Menocchio

di Alberto Fasulo

Più che un film storico, una riflessione sul diritto al dissenso. Fasulo racconta, con il consueto approccio documentaristico, la vera storia del mugnaio Menocchio.

Menocchio di Alberto Fasulo

Montereale, Friuli, fine ‘500. Domenico Scandella, detto Menocchio, è un mugnaio che vede e sente Dio in tutte le cose – aria, acqua, fuoco e terra - e che ha immaginato una sua personale, e affascinante, cosmogonia. La saggezza che gli deriva dall’esperienza del mondo gli impone di dubitare dell’immacolata concezione, mentre la riflessione sulla giustizia divina smaschera ai suoi occhi l’ingiustizia terrena, amministrata e imposta da quel potere cieco e brutale che non è solo secolare ma anche religioso. I suoi non sono, però, i pensieri tormentosi di un solitario, ma quelli fiduciosi e forse perfino ottimisti condivisi da un gruppo di persone che assieme a lui ragiona - ammirando la natura, un “Paradiso in terra” – e che con lui si confronta, per amore del libero pensiero. Ma il libero pensiero è già di per se stesso eresia: per questo Menocchio verrà incarcerato, torturato e costretto infine a scegliere tra l’abiura o il rogo.

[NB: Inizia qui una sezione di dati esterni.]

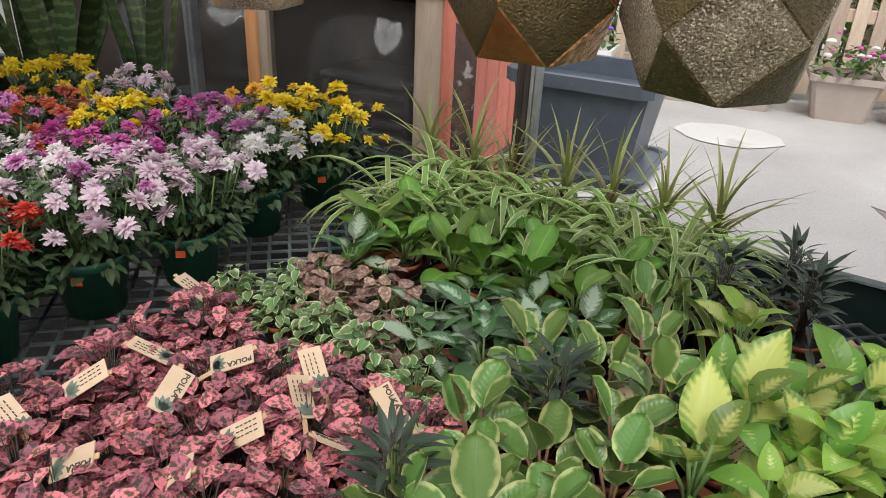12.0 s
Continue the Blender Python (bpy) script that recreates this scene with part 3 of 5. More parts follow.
for i in range(rows):
    vs, fs = [], []
    for j in range(cols + 1):
        s = 1 if (j + i) % 2 else -1
        y = -0.02 - (i + 0.5) * P + s * P * 0.46
        x = -0.015 - j * H
        z = BENCH_Z - 0.002
        vs += [(x, y - 0.0042, z - TH), (x, y + 0.0042, z - TH), (x, y + 0.0034, z + TH), (x, y - 0.0048, z + TH)]
    for j in range(cols):
        a, b = 4 * j, 4 * j + 4
        for k in range(4):
            l = (k + 1) % 4
            fs.append((a + k, a + l, b + l, b + k))
    mb.add(vs, fs)
tagged(part("mesh_top", mb, MESHSTEEL, display, "expanded metal mesh top, green-grey paint", False), kind="stuff")

# ---- yard ----
fence = thing("pallet_fence", at(0, 6.75, 0), "weathered pallet fence with vertical slats and rails", "fence", kind="structure")
slat = MB().box((-0.045, -0.01, 0.05), (0.045, 0.01, 1.18), bevel=0.003).mesh("slat", PALLET, False)
rng = random.Random(11)
for i in range(58):
    put("slat", slat, fence, at(-7.6 + i * 0.135 + rng.uniform(-0.008, 0.008), rng.uniform(-0.004, 0.004), rng.uniform(-0.02, 0.02), 0, 1, 0, rng.uniform(-0.01, 0.01)))
for z, h in ((0.12, 0.09), (0.58, 0.09), (1.02, 0.09)):
    for k in range(5):
        part("rail", MB().box((-7.6 + k * 1.56, 0.013, z), (-6.06 + k * 1.56, 0.05, z + h), bevel=0.004), PALLET, fence, "", False)
part("cap_rail", MB().box((-7.6, -0.06, 1.2), (0.2, 0.08, 1.235), bevel=0.005), PALLET, fence, "", False)
for k in range(6):
    part("post", MB().box((-7.6 + k * 1.54, 0.055, 0), (-7.51 + k * 1.54, 0.145, 1.19), bevel=0.005), GREYWOOD, fence, "", False)

railing = thing("white_railing", at(2.3, 4.6, 0, radians(-11)), "white painted metal railing with thin bars", "railing", kind="structure")
part("kerb", MB().box((-0.06, -1.6, 0), (0.06, 2.1, 0.07), bevel=0.01), SLAB, railing, "white painted kerb", False)
bar = MB().lathe([(0.011, 0), (0.011, 1.0)], 6).mesh("bar", WHITEPLASTIC)
for i in range(26):
    put("bar", bar, railing, at(0, -1.5 + i * 0.14, 0.07))
part("top_rail", MB().box((-0.025, -1.6, 1.07), (0.025, 2.1, 1.11), bevel=0.005), WHITEPLASTIC, railing, "", False)

CL0, CL1 = Vector((2.5, 6.3, 0)), Vector((8.3, 28, 0))
along = (CL1 - CL0).normalized()
link = thing("chain_link_fence", Matrix.Identity(4), "tall galvanised chain-link fence along the driveway", "fence", kind="structure")
for i in range(8):
    p = CL0.lerp(CL1, i / 7)
    part("post", MB().lathe([(0.035, 0), (0.035, 2.1), (0.0, 2.14)], 10), GALV, link, m=Matrix.Translation(p))
part("top_rail", MB().tube([CL0 + Vector((0, 0, 2.06)), CL1 + Vector((0, 0, 2.06))], 0.025, 8), GALV, link)
mb = MB()
span = (CL1 - CL0).length
for s in (-1, 1):
    k = -2.0
    while k < span:
        lo, hi = max(k, 0), min(k + 2.0, span)
        z0, z1 = (lo - k, hi - k) if s > 0 else (2.0 - (lo - k), 2.0 - (hi - k))
        a, b = CL0 + along * lo + Vector((0, 0, z0 + 0.03)), CL0 + along * hi + Vector((0, 0, z1 + 0.03))
        mb.tube([a, b], 0.002, 3)
        k += 0.09
tagged(part("wire_mesh", mb, WIRE, link, "woven wire mesh"), kind="stuff")

# ---- hanging faceted planters ----


def faceted(w, h, mats, ring=5, turn=0.0):
    """A faceted planter: outer triangles in a zigzag between rim, belt and base, each a pane of glaze. Returns the parts to place."""
    R = w / 2
    def circ(n, r, z, off):
        return [Vector((r * math.cos(2 * math.pi * (i + off) / n + turn), r * math.sin(2 * math.pi * (i + off) / n + turn), z)) for i in range(n)]
    top, belt, low = circ(ring, R * 1.0, h, 0), circ(ring, R * 1.06, h * 0.5, 0.5), circ(ring, R * 0.72, 0.0, 0)
    faces = []
    for i in range(ring):
        j = (i + 1) % ring
        faces.append((0, (top[i], belt[i], top[j])))
        faces.append((1, (top[i], belt[i - 1], low[i], belt[i])))
        faces.append((2, (low[i], low[j], belt[i])))
    return faces, top, low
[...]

Dopo Rumore bianco (2008) e TIR (Marc’Aurelio d’Oro per il miglior film al Festival Internazionale del Cinema di Roma, 2013), Alberto Fasulo approda quasi in sordina al film storico, senza che l’intento di questa sua ultima opera si esaurisca però nell’appartenenza al genere, che anzi passa a ben guardare subito in secondo piano. Il suo cinema – tralasciando qui la quaestio del confine tra documentario e fiction – è stato finora sempre strettamente e saldamente aderente al reale. Menocchio di fatto non si discosta da questa linea, sebbene, nell’intento del regista, travalichi in un certo senso la stessa verità storiografica. La sceneggiatura si basa, più che sul libro Il formaggio e i vermi (1976) di Carlo Ginzburg, sul testo di Andrea Del Col Domenico Scandella detto Menocchio - I processi dell'inquisizione (15831599) (1990), e tuttavia la prerogativa dell’autore non è tanto una ricostruzione filologicamente perfetta degli eventi quanto la volontà di dare forma cinematografica a una suggestione, a un’idea che prescinde dalle sue infinite possibili manifestazioni spazio-temporali: il dissenso radicale, o meglio il diritto al dissenso, in un universo che nella sua reazione imprescindibilmente violenta rivela tutta la sua meschinità e la sua miseria spirituale.

Rigoroso, asciutto, compatto, perfino austero, Menocchio è un film di volti, quasi uno studio antropologico che esalta il suono delle lingue e dei dialetti assieme alle peculiari fisionomie dei personaggi, meravigliosamente interpretati da attori non protagonisti che fanno, spontaneamente, dei loro corpi strumenti espressivi. La macchina da presa sembra restare incagliata sui primi piani, assorbita, calamitata, mentre il mondo attorno - spesso escluso e spinto fuori campo - prende forma soprattutto attraverso suoni e rumori. La parsimonia dei campi lunghi sembra voler parcellizzare la realtà offrendone allo spettatore solo una parte – quella che conta – obbligando chi guarda a una prossimità estrema col personaggio che diventa, di volta in volta, commossa empatia o rabbiosa repulsione. La luce, trattata in senso marcatamente pittorico, si fa protagonista: usando solo l’illuminazione naturale l’occhio attento di Fasulo (qui anche direttore della fotografia) restituisce notturni morbidi e ambrati fatti di un buio pastoso e denso, e poi scene diurne biancastre e lattiginose, quasi volesse esplorare tutte le gamme possibili della luminosità insistendo sugli estremi.

La sobrietà e l’essenzialità del racconto, tutto imperniato su quei lunghi, capziosi e logoranti interrogatori dell’Inquisizione, ne bilancia i contenuti così gravi e severi. A Fasulo bastano poche immagini paradigmatiche per ribadire il senso ultimo delle cose: vedi la sequenza con i contadini che, stremati, innalzano l’enorme croce, sotto lo sguardo compiaciuto e incalzante dei religiosi. Un mondo tragicamente diviso in due tra chi comanda e chi deve soltanto obbedire. E chi – come Menocchio – tenta caparbiamente di superare quella rigida linea di demarcazione si troverà inevitabilmente costretto a scegliere tra la salvezza e l’amore per le proprie libere convinzioni.